Precipitation kinetics and biological properties of chitosan microparticles produced using supercritical assisted atomization

• Published in: Chemical engineering research & design Vol. 104; pp. 615 - 625
• Main Authors: Wu, Hsien-Tsung, Lee, Hsiao-Kang, Chen, Hou-Cyuan, Chien, Liang-Jung
• Format: Journal Article
• Language: English
• Published: Elsevier B.V 01.12.2015
• Subjects: Atomization; Atomizing; Caco-2 cells; Chitosan; Low concentrations; Mathematical models; Microparticles; Precipitation; Precipitation kinetics; Sub-micrometric particles; Supercritical assisted atomization; Viability; Precipitation kinetics; Caco-2 cells; Chitosan; Supercritical assisted atomization; Sub-micrometric particles
• ISSN: 0263-8762; 1744-3563
• DOI: 10.1016/j.cherd.2015.09.021

Low concentrations of the CS solution, high saturator temperatures, and an optimized CO2-to-CS solution flow ratio were favorable for micronization of chitosan.
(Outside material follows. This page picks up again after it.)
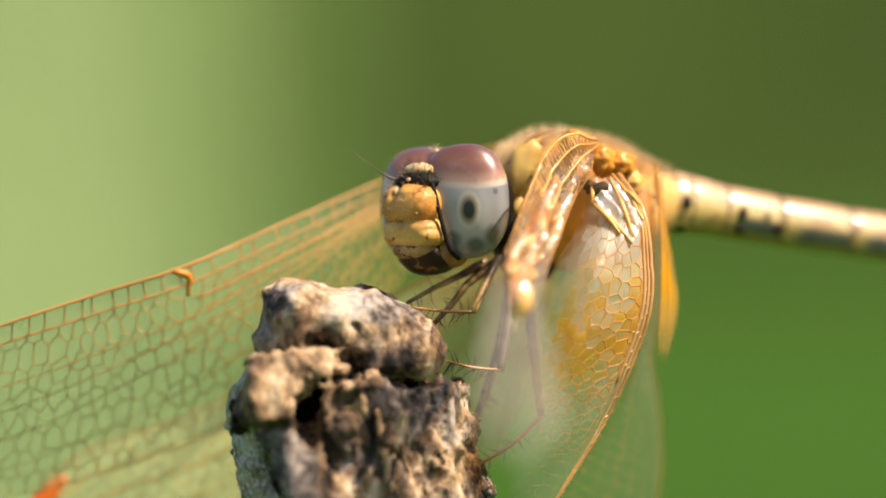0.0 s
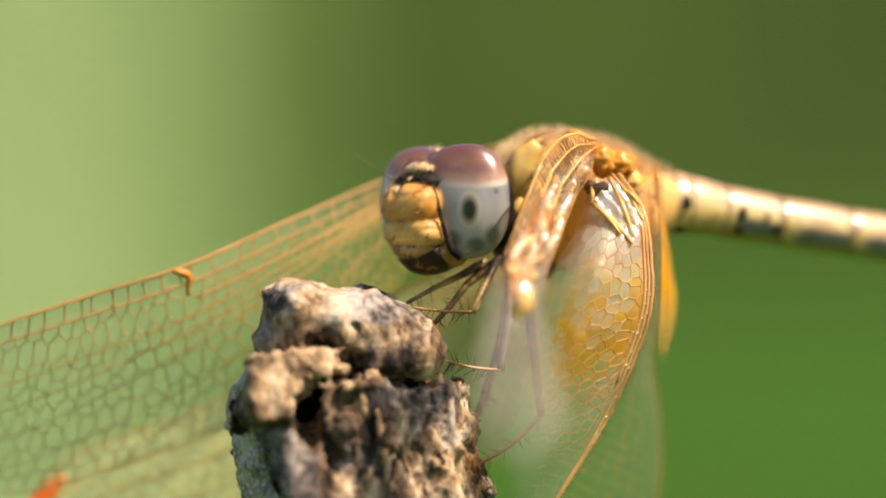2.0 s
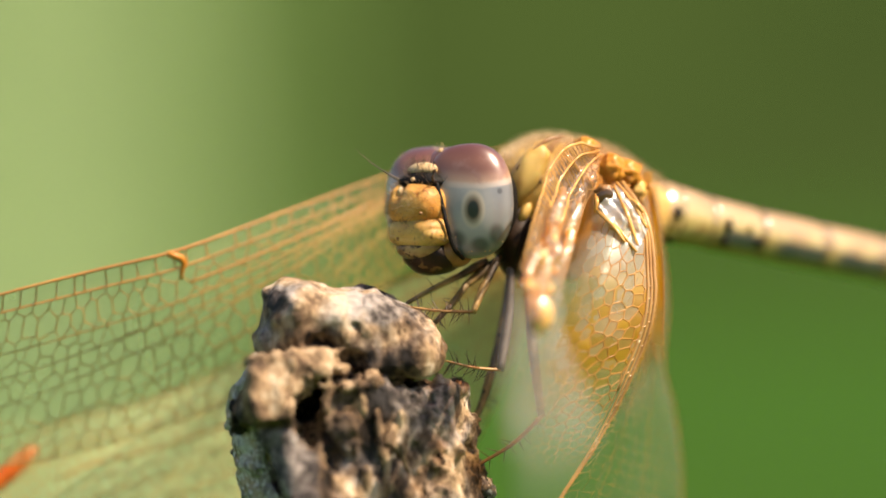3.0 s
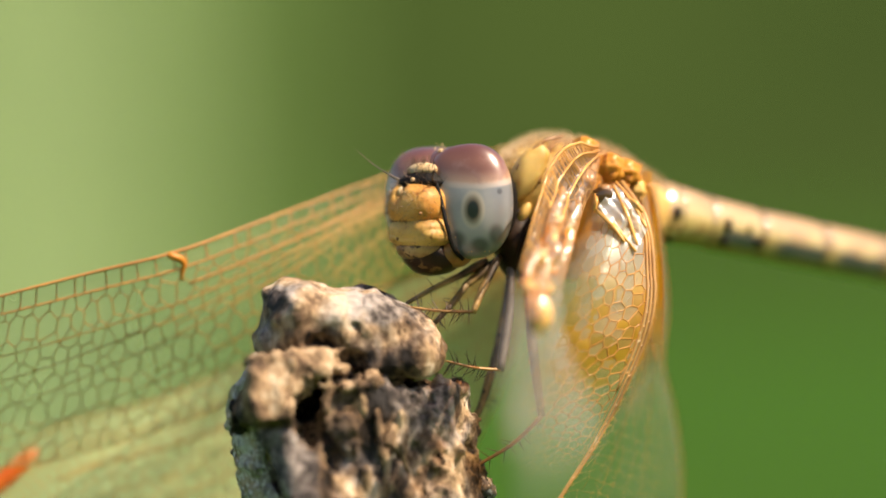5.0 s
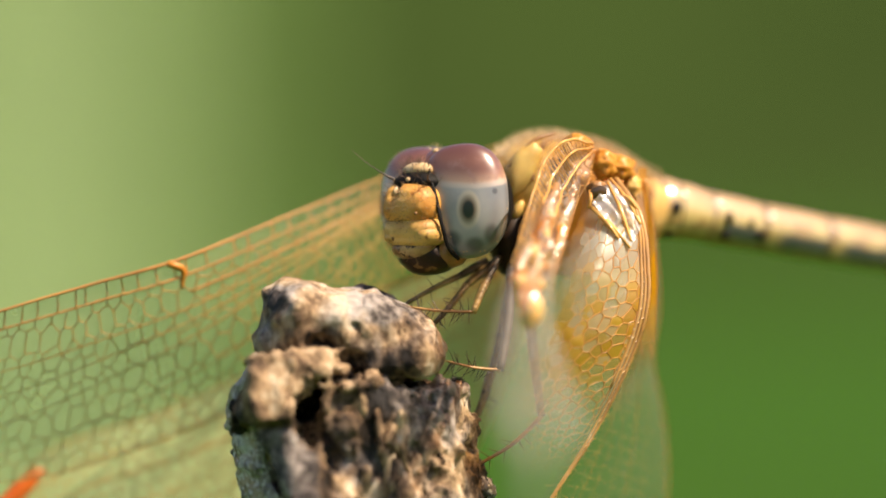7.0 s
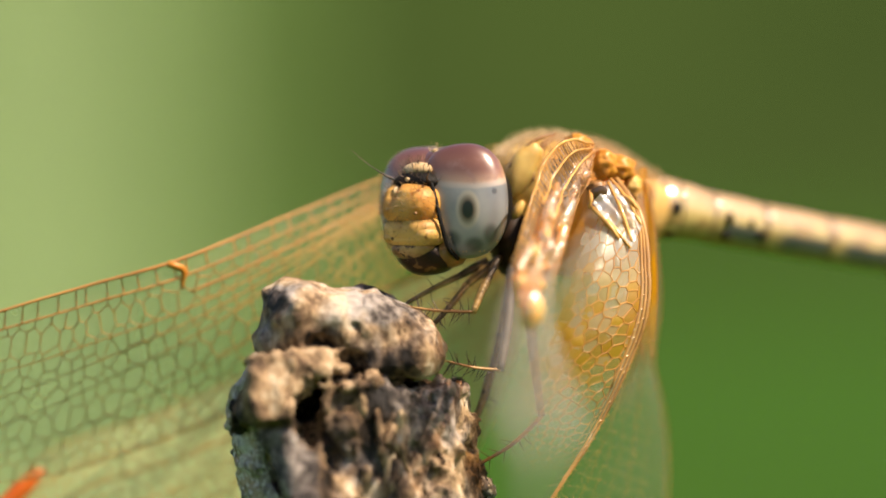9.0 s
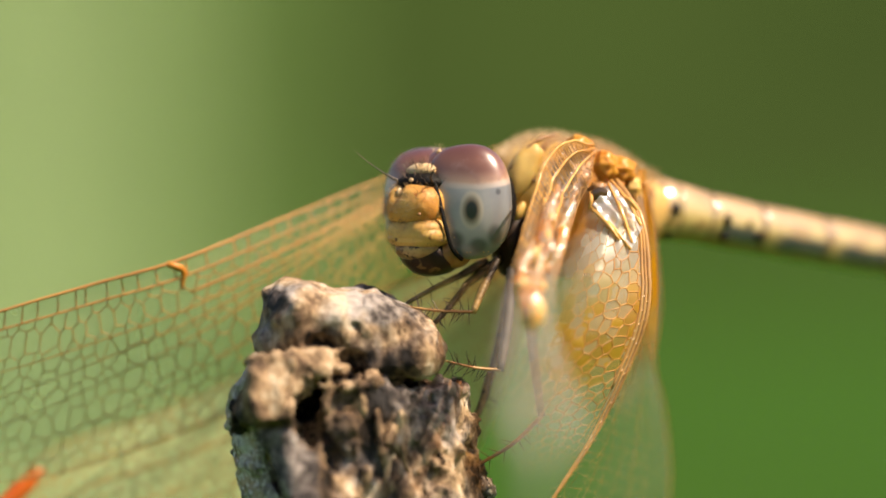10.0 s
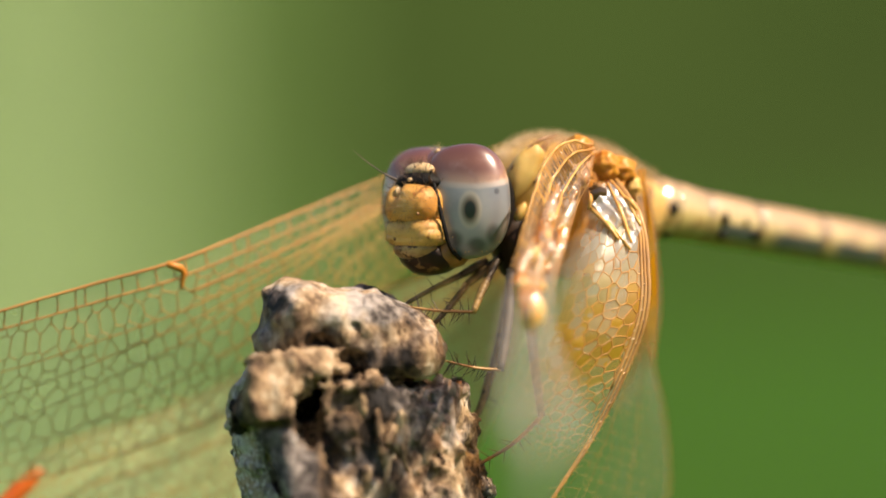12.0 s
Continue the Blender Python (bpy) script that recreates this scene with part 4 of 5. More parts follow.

Low concentrations of CS suspensions resulted in the high viability of the Caco-2 cell. •Aqueous ethanol solution (50%, v/v) enhanced decompressive atomization efficiency.•Effects of precipitation parameters on chitosan particles sizes were investigated.•Mean particles size d¯4,3 could be correlated with the population balance model.•Chitosan particles reversibly opened epithelial tight junctions.•Reversibility of the TEER changed depending on the viability of Caco-2 cells. In this study, the formation of sub-micrometric chitosan (CS) particles via supercritical assisted atomization (SAA) was investigated using supercritical CO2 spraying medium and aqueous ethanol solution (50%, v/v) as solvent. Results indicated that smaller CS particle were obtained by using low concentrations of the CS solution, high saturator temperatures, and an optimized CO2-to-CS solution flow ratio. Using the mixed-suspension, mixed-product-removal (MSMPR) population balance model, the precipitation kinetics parameters were determined from CS particle size distributions and the mass-weighted mean sizes of CS particles, which are a function of the precipitation parameters. An efficient tight junction opening effect was induced by the interaction of CS microparticles and Caco-2 cell monolayers as indicated by the marked decrease in the transepithelial electrical resistance (TEER) of Caco-2 cell monolayers incubated with CS particle suspensions. In addition, the reversibility of the TEER changed depending on the viability of the Caco-2 cells, and cell viability was high at low concentrations of CS suspensions.